— Listed records —
————
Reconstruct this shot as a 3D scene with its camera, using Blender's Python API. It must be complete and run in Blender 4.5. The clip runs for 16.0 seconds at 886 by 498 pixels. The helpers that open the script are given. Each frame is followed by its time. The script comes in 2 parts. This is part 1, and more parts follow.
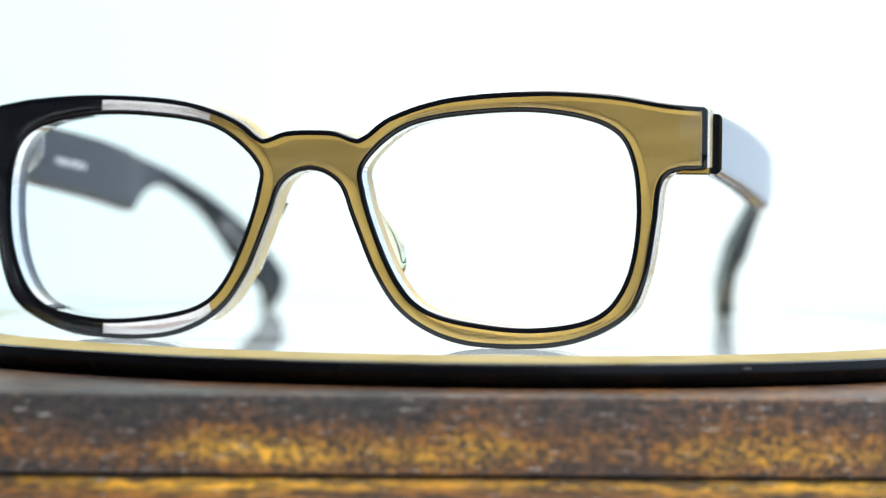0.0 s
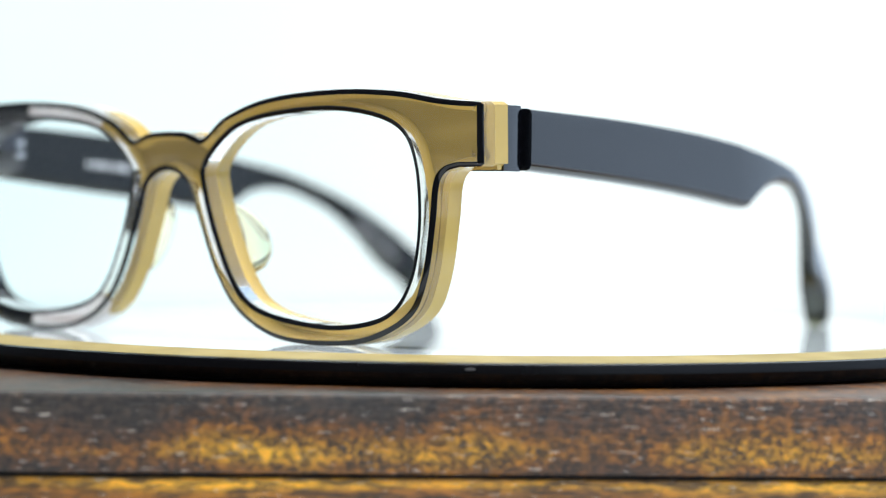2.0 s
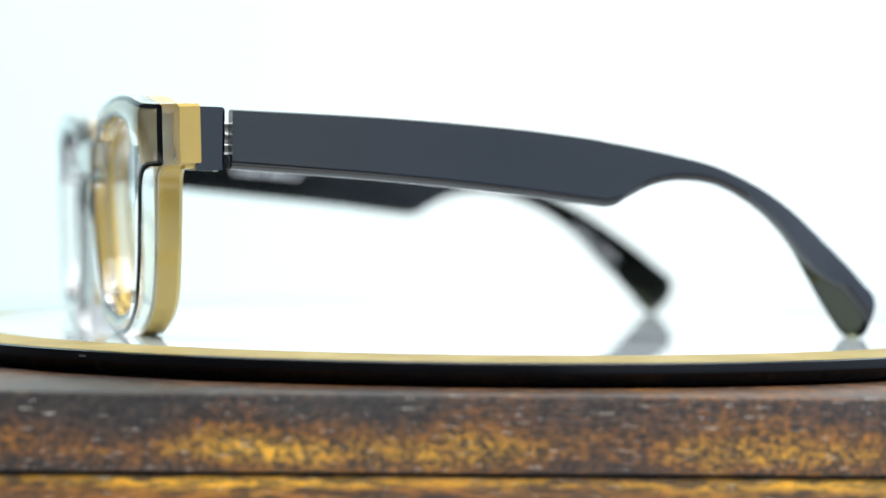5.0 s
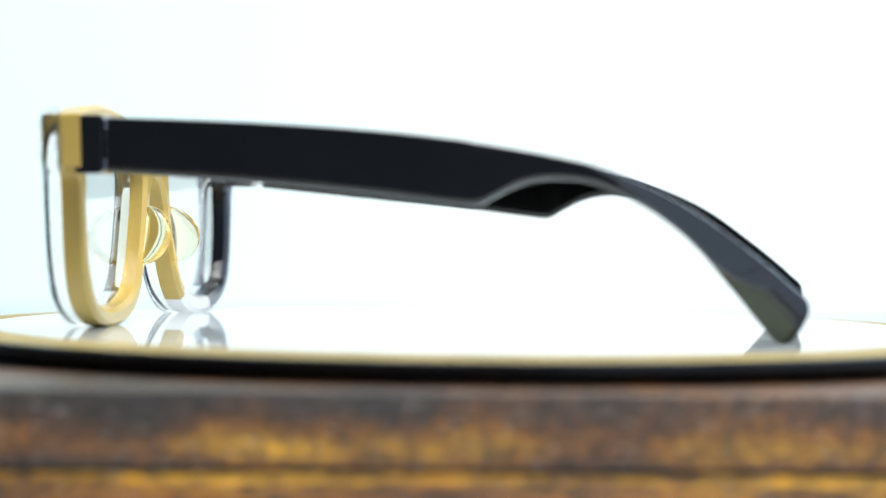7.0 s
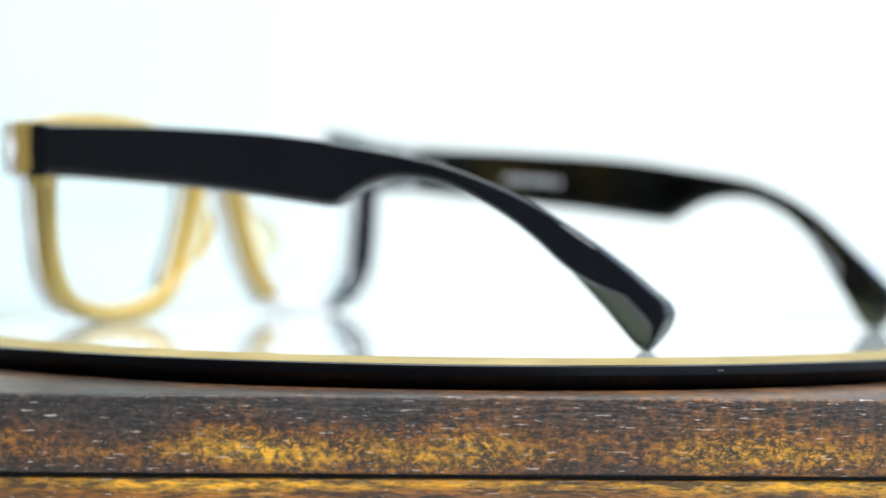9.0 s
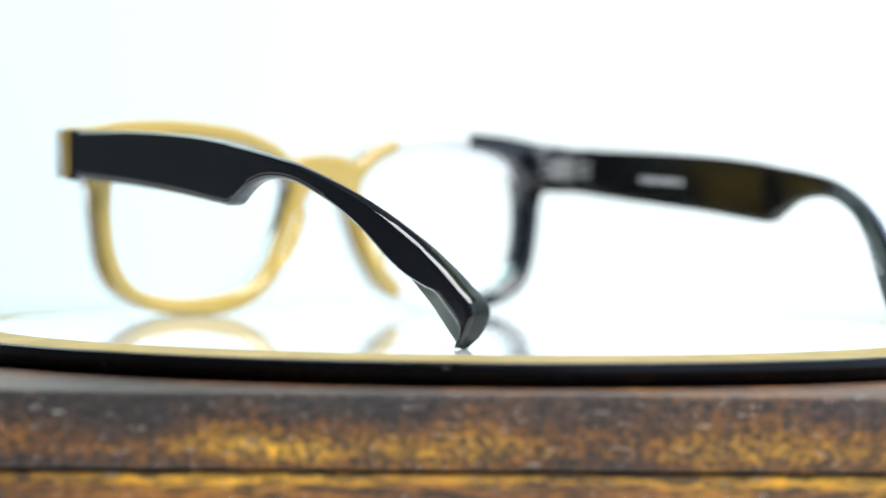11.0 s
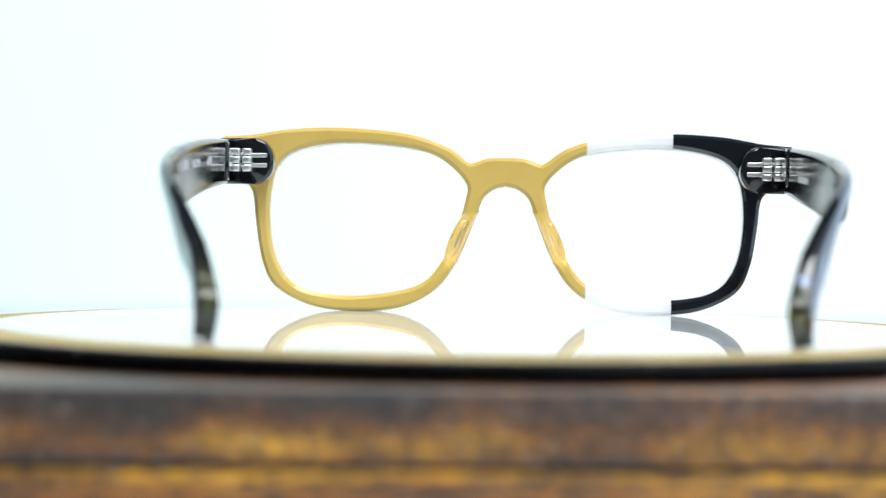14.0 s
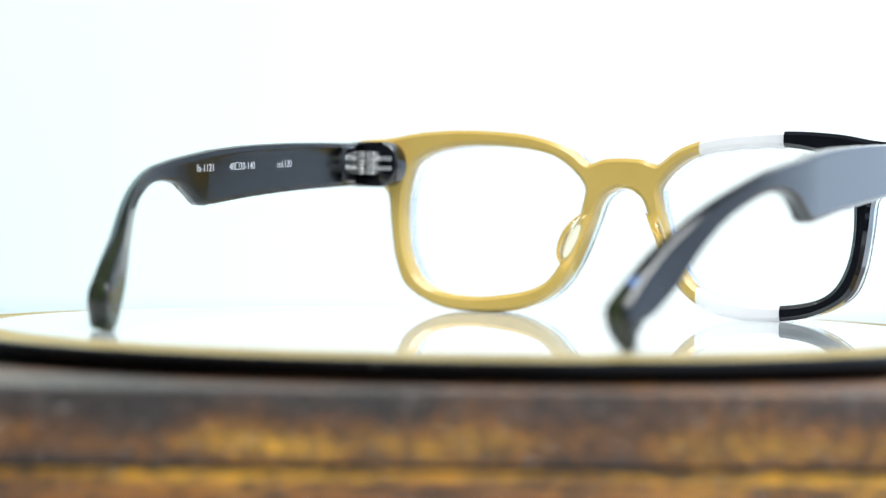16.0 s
————
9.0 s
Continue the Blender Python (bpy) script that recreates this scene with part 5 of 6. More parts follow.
————
— Instruction —
Look through the data above. Find each line with the string "Python" and copy it.

— Reply to the exercise —
Reconstruct this shot as a 3D scene with its camera, using Blender's Python API. It must be complete and run in Blender 4.5. The clip runs for 16.0 seconds at 886 by 498 pixels. The helpers that open the script are given. Each frame is followed by its time. The script comes in 2 parts. This is part 1, and more parts follow.
Continue the Blender Python (bpy) script that recreates this scene with part 5 of 6. More parts follow.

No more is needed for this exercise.